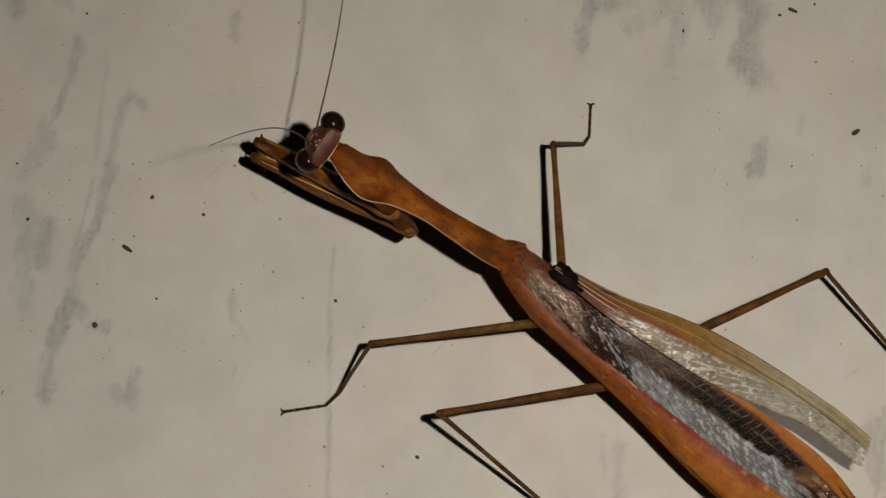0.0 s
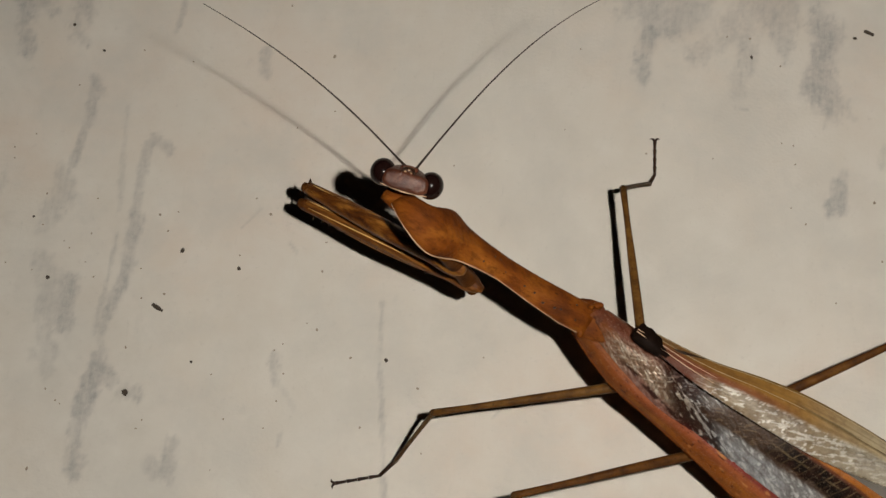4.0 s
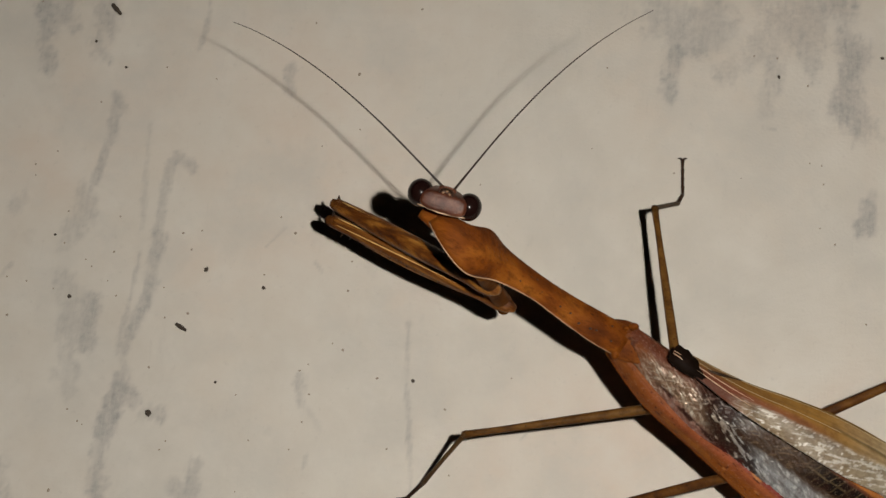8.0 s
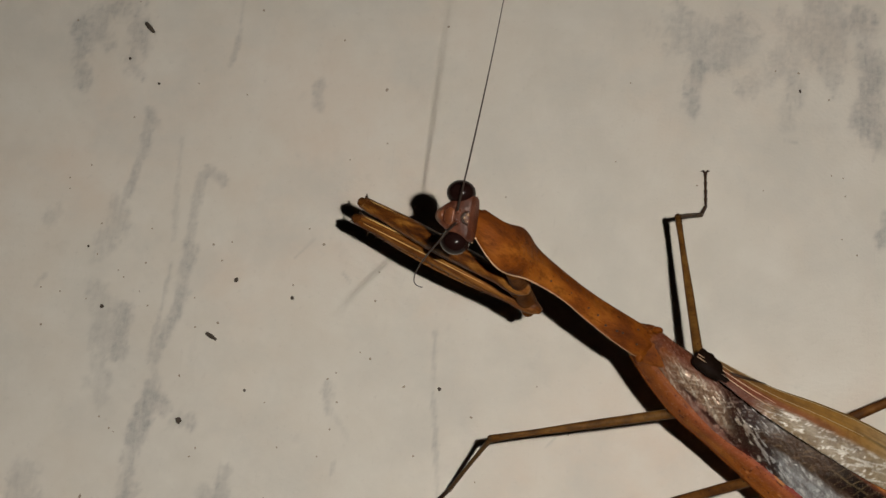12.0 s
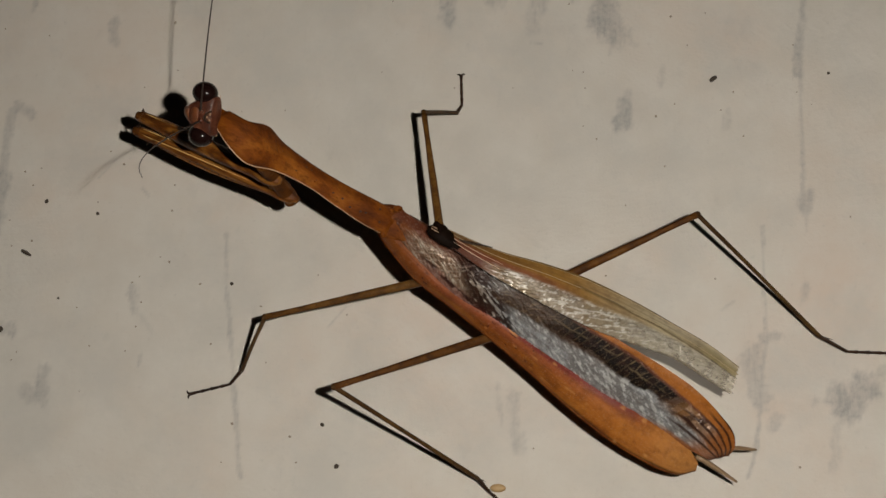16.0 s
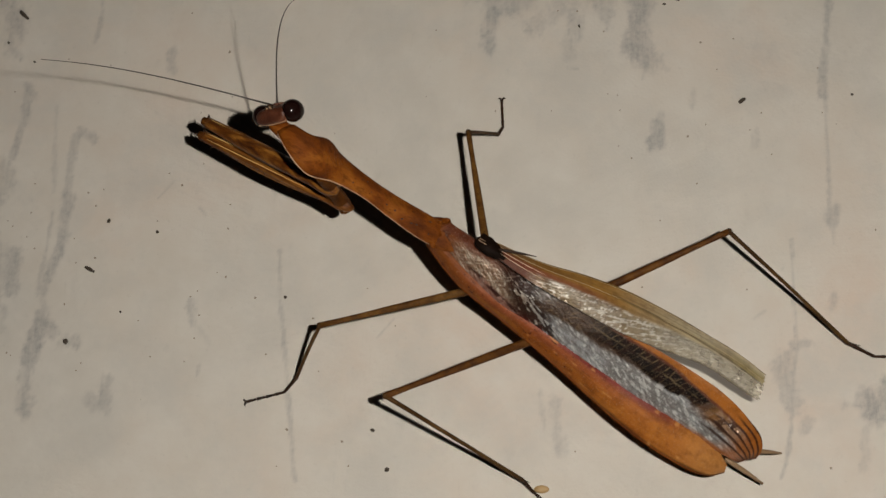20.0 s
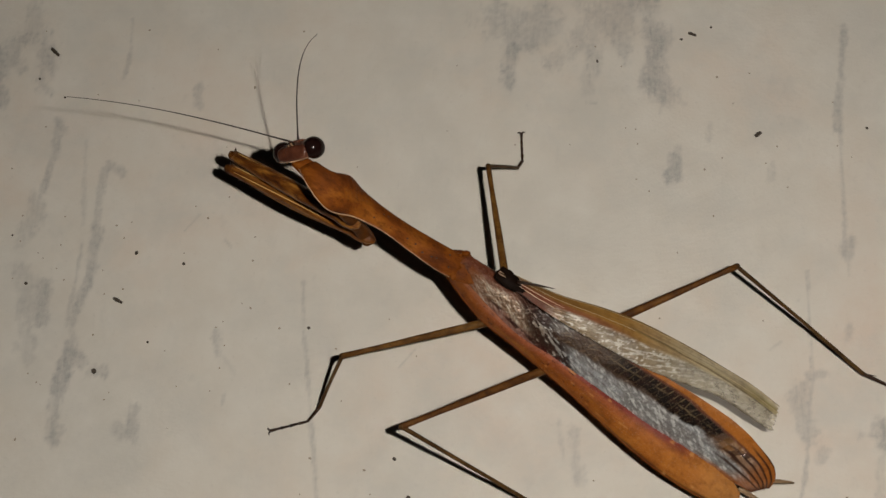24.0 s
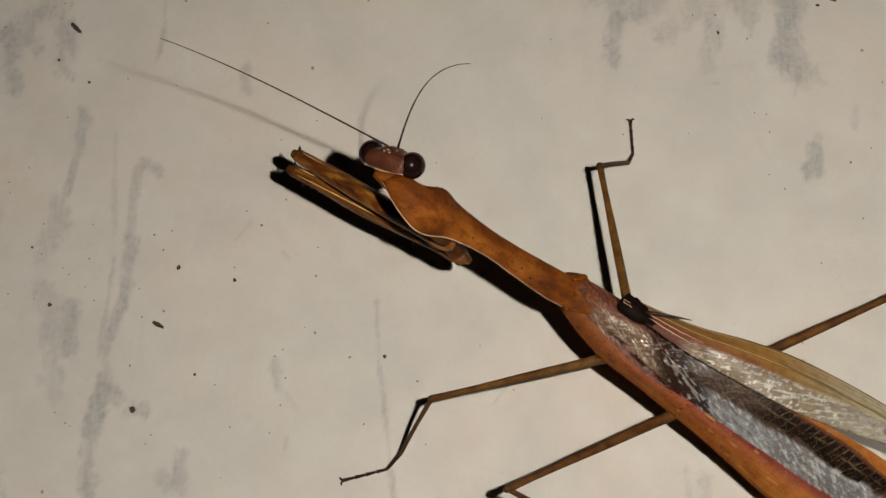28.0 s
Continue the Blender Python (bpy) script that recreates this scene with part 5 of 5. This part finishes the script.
::::::
Given instruction:
Exclude every picture and copy the remaining data exactly.

Task output:
0.0 s
4.0 s
8.0 s
12.0 s
16.0 s
20.0 s
24.0 s
28.0 s
Continue the Blender Python (bpy) script that recreates this scene with part 5 of 5. This part finishes the script.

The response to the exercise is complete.